* START INFORMATION SUPPLIED *
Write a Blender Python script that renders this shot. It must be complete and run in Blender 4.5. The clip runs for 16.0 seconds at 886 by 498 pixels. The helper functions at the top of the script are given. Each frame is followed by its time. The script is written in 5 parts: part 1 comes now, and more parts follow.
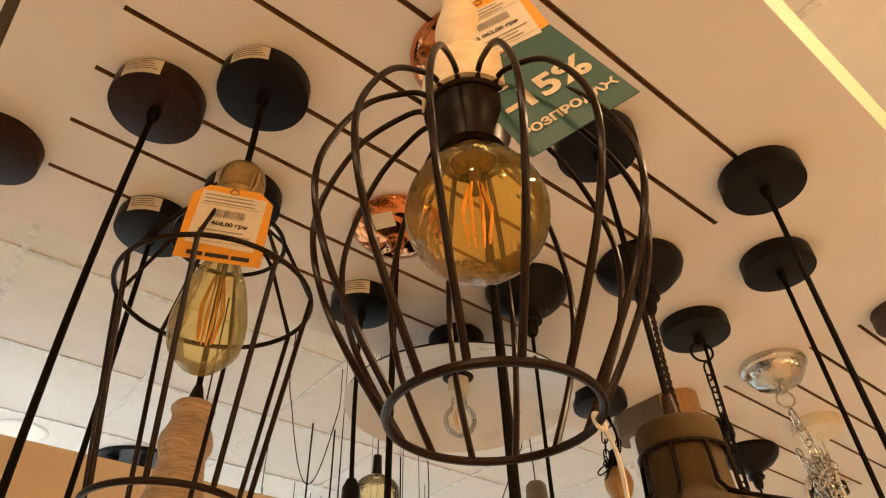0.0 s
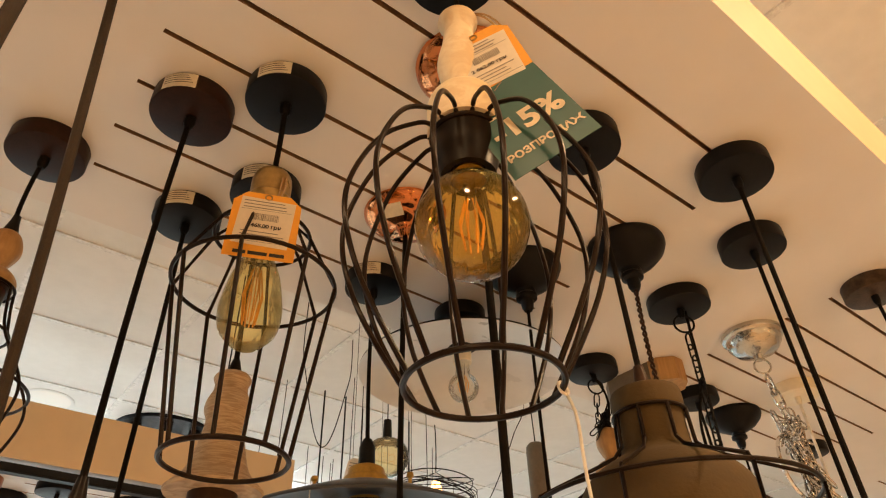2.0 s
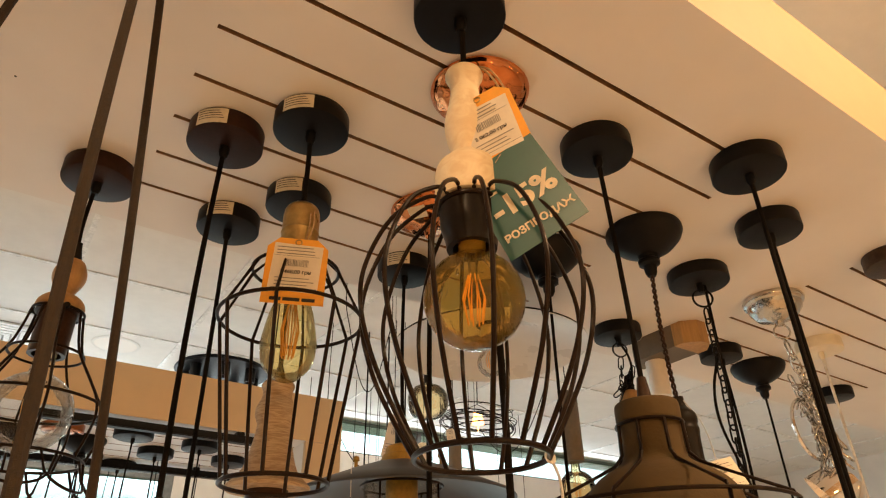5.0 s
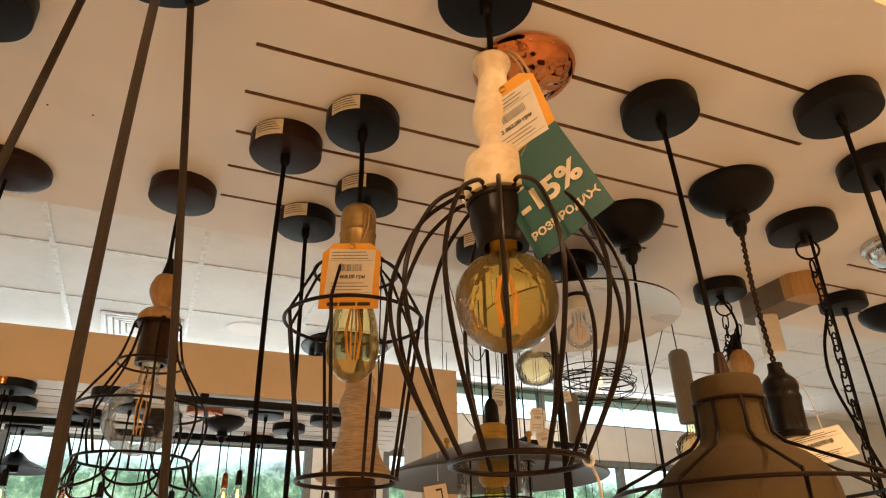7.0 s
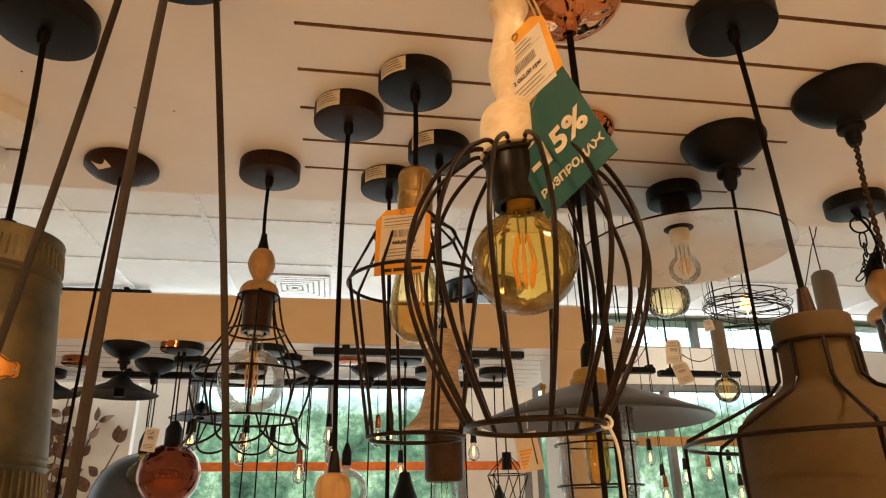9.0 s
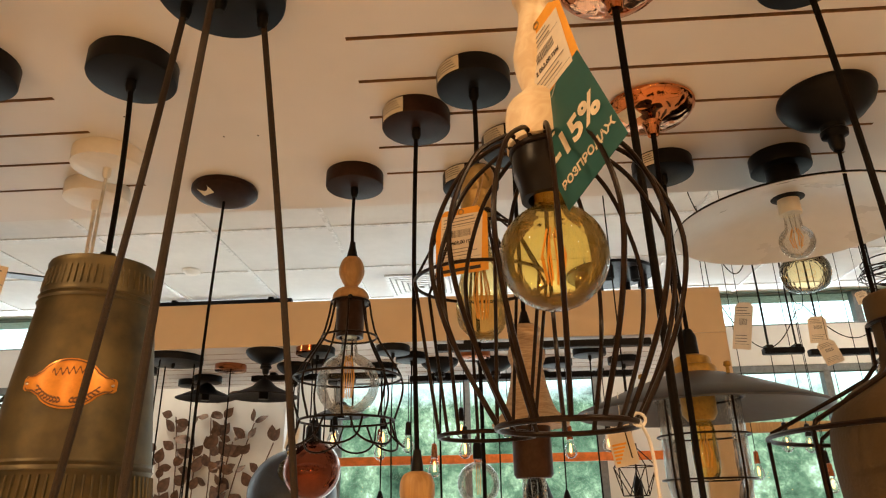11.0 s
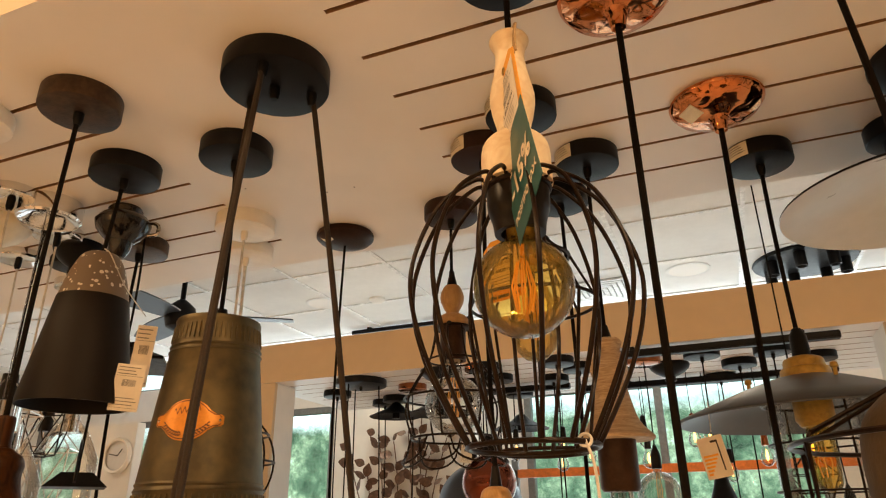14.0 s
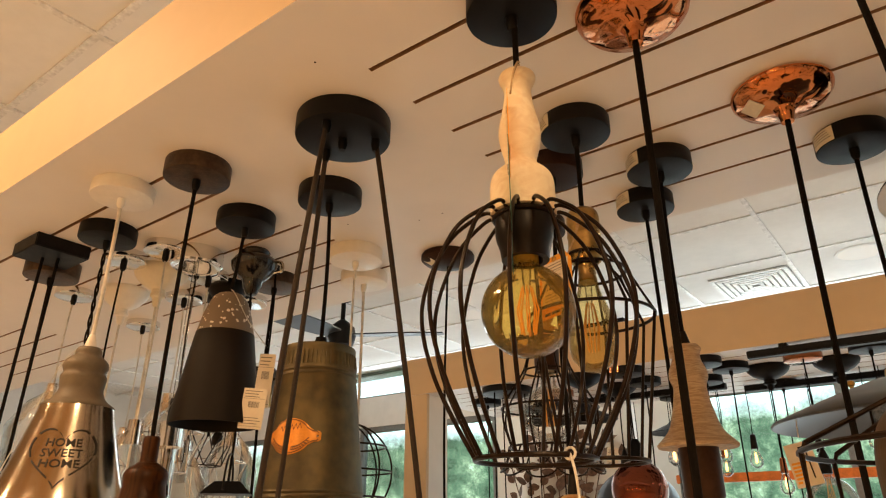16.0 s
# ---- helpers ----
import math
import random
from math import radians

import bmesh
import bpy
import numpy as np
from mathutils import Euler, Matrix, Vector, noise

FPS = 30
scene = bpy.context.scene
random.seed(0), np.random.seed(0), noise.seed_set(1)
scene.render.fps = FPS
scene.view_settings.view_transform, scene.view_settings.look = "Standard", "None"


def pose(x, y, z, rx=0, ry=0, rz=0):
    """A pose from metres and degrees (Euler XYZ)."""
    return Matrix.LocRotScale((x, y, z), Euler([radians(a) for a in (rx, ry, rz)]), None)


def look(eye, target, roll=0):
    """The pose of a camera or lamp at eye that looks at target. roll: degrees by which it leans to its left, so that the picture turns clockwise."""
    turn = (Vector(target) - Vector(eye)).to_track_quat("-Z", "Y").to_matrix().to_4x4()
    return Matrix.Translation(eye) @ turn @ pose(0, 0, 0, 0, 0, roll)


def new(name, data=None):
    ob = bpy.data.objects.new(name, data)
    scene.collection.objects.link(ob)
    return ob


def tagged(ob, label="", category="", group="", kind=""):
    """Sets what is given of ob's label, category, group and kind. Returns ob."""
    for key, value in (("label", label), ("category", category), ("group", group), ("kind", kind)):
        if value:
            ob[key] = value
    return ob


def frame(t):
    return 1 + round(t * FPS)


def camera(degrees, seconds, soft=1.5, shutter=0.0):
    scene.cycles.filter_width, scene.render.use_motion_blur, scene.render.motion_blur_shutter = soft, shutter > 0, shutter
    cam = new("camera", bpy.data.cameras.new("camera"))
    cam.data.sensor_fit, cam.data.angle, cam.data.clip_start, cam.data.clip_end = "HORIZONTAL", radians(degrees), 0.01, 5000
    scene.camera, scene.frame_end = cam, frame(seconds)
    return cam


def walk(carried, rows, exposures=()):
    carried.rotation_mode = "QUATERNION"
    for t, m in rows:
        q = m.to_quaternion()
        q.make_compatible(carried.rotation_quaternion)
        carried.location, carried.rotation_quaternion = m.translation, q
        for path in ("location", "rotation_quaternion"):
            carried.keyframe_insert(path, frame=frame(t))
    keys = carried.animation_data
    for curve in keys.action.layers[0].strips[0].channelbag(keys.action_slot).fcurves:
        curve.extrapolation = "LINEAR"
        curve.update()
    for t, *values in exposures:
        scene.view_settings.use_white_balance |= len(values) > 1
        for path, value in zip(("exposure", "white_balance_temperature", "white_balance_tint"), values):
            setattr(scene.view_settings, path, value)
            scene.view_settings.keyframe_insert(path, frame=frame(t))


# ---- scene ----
EXPOSURE = 0.20
cam = camera(67.1, 16.0, soft=1.15)
PATH = [
    (0, (0.0139, -0.2250, 1.6932), (1.0017, 0.9387, 2.9859), -2.09),
    (0.5, (0.0018, -0.2343, 1.6704), (0.9867, 0.9400, 2.9555), -1.85),
    (1, (-0.0122, -0.2515, 1.6506), (0.9708, 0.9203, 2.9402), -2.01),
    (1.5, (-0.0253, -0.2868, 1.6448), (0.9688, 0.9025, 2.9078), -2.07),
    (2, (-0.0516, -0.3081, 1.6428), (0.9595, 0.9132, 2.8618), -2.13),
    (2.5, (-0.0750, -0.3434, 1.6557), (0.9572, 0.9188, 2.8137), -2.09),
    (3, (-0.1004, -0.3857, 1.6777), (0.9380, 0.9034, 2.8007), -1.84),
    (5.5, (-0.1059, -0.4500, 1.7293), (0.8453, 1.0057, 2.7155), -1.39),
    (6, (-0.0926, -0.4679, 1.7424), (0.8010, 1.0410, 2.7030), -1.58),
    (6.5, (-0.0673, -0.4827, 1.7495), (0.7317, 1.0922, 2.6886), -1.27),
    (7, (-0.0401, -0.4956, 1.7566), (0.6664, 1.1383, 2.6692), -1.17),
    (7.5, (-0.0152, -0.5103, 1.7650), (0.6040, 1.1762, 2.6438), -1.31),
    (8, (0.0186, -0.5250, 1.7713), (0.5487, 1.2072, 2.6214), -1.16),
    (8.5, (0.0445, -0.5336, 1.7857), (0.4734, 1.2493, 2.5840), -0.90),
    (9, (0.0774, -0.5382, 1.7822), (0.3741, 1.2935, 2.5270), -0.97),
    (9.5, (0.1013, -0.5379, 1.7876), (0.2707, 1.3186, 2.5121), -0.95),
    (12, (0.2451, -0.5579, 1.7892), (-0.0656, 1.2748, 2.5271), -0.86),
    (12.5, (0.2855, -0.5649, 1.7859), (-0.1385, 1.2383, 2.5387), -0.70),
    (13, (0.3199, -0.5766, 1.7825), (-0.1796, 1.2049, 2.5422), -0.97),
    (13.5, (0.3593, -0.5783, 1.7881), (-0.2418, 1.1723, 2.5467), -0.84),
    (14, (0.3907, -0.5740, 1.7897), (-0.2999, 1.1417, 2.5502), -0.71),
    (14.5, (0.4241, -0.5707, 1.7832), (-0.3561, 1.1031, 2.5516), -0.58),
    (15, (0.4634, -0.5757, 1.7886), (-0.4178, 1.0500, 2.5519), -0.42),
    (15.5, (0.5117, -0.5687, 1.7889), (-0.4867, 0.9853, 2.5562), -0.27),
    (16, (0.5621, -0.5627, 1.7892), (-0.5548, 0.9040, 2.5645), 0.18),
]
walk(cam, [(t, look(eye, target, roll)) for t, eye, target, roll in PATH],
     exposures=[(0.0, EXPOSURE + 0.2), (3.0, EXPOSURE + 0.05), (5.5, EXPOSURE), (9.5, EXPOSURE), (16.0, EXPOSURE - 0.06)])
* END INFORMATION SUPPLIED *
- WRITTEN INSTRUCTION
Write out each line again precisely as it appears, skipping every picture.

- ANSWER BELOW
Write a Blender Python script that renders this shot. It must be complete and run in Blender 4.5. The clip runs for 16.0 seconds at 886 by 498 pixels. The helper functions at the top of the script are given. Each frame is followed by its time. The script is written in 5 parts: part 1 comes now, and more parts follow.
0.0 s
2.0 s
5.0 s
7.0 s
9.0 s
11.0 s
14.0 s
16.0 s
# ---- helpers ----
import math
import random
from math import radians

import bmesh
import bpy
import numpy as np
from mathutils import Euler, Matrix, Vector, noise

FPS = 30
scene = bpy.context.scene
random.seed(0), np.random.seed(0), noise.seed_set(1)
scene.render.fps = FPS
scene.view_settings.view_transform, scene.view_settings.look = "Standard", "None"


def pose(x, y, z, rx=0, ry=0, rz=0):
    """A pose from metres and degrees (Euler XYZ)."""
    return Matrix.LocRotScale((x, y, z), Euler([radians(a) for a in (rx, ry, rz)]), None)


def look(eye, target, roll=0):
    """The pose of a camera or lamp at eye that looks at target. roll: degrees by which it leans to its left, so that the picture turns clockwise."""
    turn = (Vector(target) - Vector(eye)).to_track_quat("-Z", "Y").to_matrix().to_4x4()
    return Matrix.Translation(eye) @ turn @ pose(0, 0, 0, 0, 0, roll)


def new(name, data=None):
    ob = bpy.data.objects.new(name, data)
    scene.collection.objects.link(ob)
    return ob


def tagged(ob, label="", category="", group="", kind=""):
    """Sets what is given of ob's label, category, group and kind. Returns ob."""
    for key, value in (("label", label), ("category", category), ("group", group), ("kind", kind)):
        if value:
            ob[key] = value
    return ob


def frame(t):
    return 1 + round(t * FPS)


def camera(degrees, seconds, soft=1.5, shutter=0.0):
    scene.cycles.filter_width, scene.render.use_motion_blur, scene.render.motion_blur_shutter = soft, shutter > 0, shutter
    cam = new("camera", bpy.data.cameras.new("camera"))
    cam.data.sensor_fit, cam.data.angle, cam.data.clip_start, cam.data.clip_end = "HORIZONTAL", radians(degrees), 0.01, 5000
    scene.camera, scene.frame_end = cam, frame(seconds)
    return cam


def walk(carried, rows, exposures=()):
    carried.rotation_mode = "QUATERNION"
    for t, m in rows:
        q = m.to_quaternion()
        q.make_compatible(carried.rotation_quaternion)
        carried.location, carried.rotation_quaternion = m.translation, q
        for path in ("location", "rotation_quaternion"):
            carried.keyframe_insert(path, frame=frame(t))
    keys = carried.animation_data
    for curve in keys.action.layers[0].strips[0].channelbag(keys.action_slot).fcurves:
        curve.extrapolation = "LINEAR"
        curve.update()
    for t, *values in exposures:
        scene.view_settings.use_white_balance |= len(values) > 1
        for path, value in zip(("exposure", "white_balance_temperature", "white_balance_tint"), values):
            setattr(scene.view_settings, path, value)
            scene.view_settings.keyframe_insert(path, frame=frame(t))


# ---- scene ----
EXPOSURE = 0.20
cam = camera(67.1, 16.0, soft=1.15)
PATH = [
    (0, (0.0139, -0.2250, 1.6932), (1.0017, 0.9387, 2.9859), -2.09),
    (0.5, (0.0018, -0.2343, 1.6704), (0.9867, 0.9400, 2.9555), -1.85),
    (1, (-0.0122, -0.2515, 1.6506), (0.9708, 0.9203, 2.9402), -2.01),
    (1.5, (-0.0253, -0.2868, 1.6448), (0.9688, 0.9025, 2.9078), -2.07),
    (2, (-0.0516, -0.3081, 1.6428), (0.9595, 0.9132, 2.8618), -2.13),
    (2.5, (-0.0750, -0.3434, 1.6557), (0.9572, 0.9188, 2.8137), -2.09),
    (3, (-0.1004, -0.3857, 1.6777), (0.9380, 0.9034, 2.8007), -1.84),
    (5.5, (-0.1059, -0.4500, 1.7293), (0.8453, 1.0057, 2.7155), -1.39),
    (6, (-0.0926, -0.4679, 1.7424), (0.8010, 1.0410, 2.7030), -1.58),
    (6.5, (-0.0673, -0.4827, 1.7495), (0.7317, 1.0922, 2.6886), -1.27),
    (7, (-0.0401, -0.4956, 1.7566), (0.6664, 1.1383, 2.6692), -1.17),
    (7.5, (-0.0152, -0.5103, 1.7650), (0.6040, 1.1762, 2.6438), -1.31),
    (8, (0.0186, -0.5250, 1.7713), (0.5487, 1.2072, 2.6214), -1.16),
    (8.5, (0.0445, -0.5336, 1.7857), (0.4734, 1.2493, 2.5840), -0.90),
    (9, (0.0774, -0.5382, 1.7822), (0.3741, 1.2935, 2.5270), -0.97),
    (9.5, (0.1013, -0.5379, 1.7876), (0.2707, 1.3186, 2.5121), -0.95),
    (12, (0.2451, -0.5579, 1.7892), (-0.0656, 1.2748, 2.5271), -0.86),
    (12.5, (0.2855, -0.5649, 1.7859), (-0.1385, 1.2383, 2.5387), -0.70),
    (13, (0.3199, -0.5766, 1.7825), (-0.1796, 1.2049, 2.5422), -0.97),
    (13.5, (0.3593, -0.5783, 1.7881), (-0.2418, 1.1723, 2.5467), -0.84),
    (14, (0.3907, -0.5740, 1.7897), (-0.2999, 1.1417, 2.5502), -0.71),
    (14.5, (0.4241, -0.5707, 1.7832), (-0.3561, 1.1031, 2.5516), -0.58),
    (15, (0.4634, -0.5757, 1.7886), (-0.4178, 1.0500, 2.5519), -0.42),
    (15.5, (0.5117, -0.5687, 1.7889), (-0.4867, 0.9853, 2.5562), -0.27),
    (16, (0.5621, -0.5627, 1.7892), (-0.5548, 0.9040, 2.5645), 0.18),
]
walk(cam, [(t, look(eye, target, roll)) for t, eye, target, roll in PATH],
     exposures=[(0.0, EXPOSURE + 0.2), (3.0, EXPOSURE + 0.05), (5.5, EXPOSURE), (9.5, EXPOSURE), (16.0, EXPOSURE - 0.06)])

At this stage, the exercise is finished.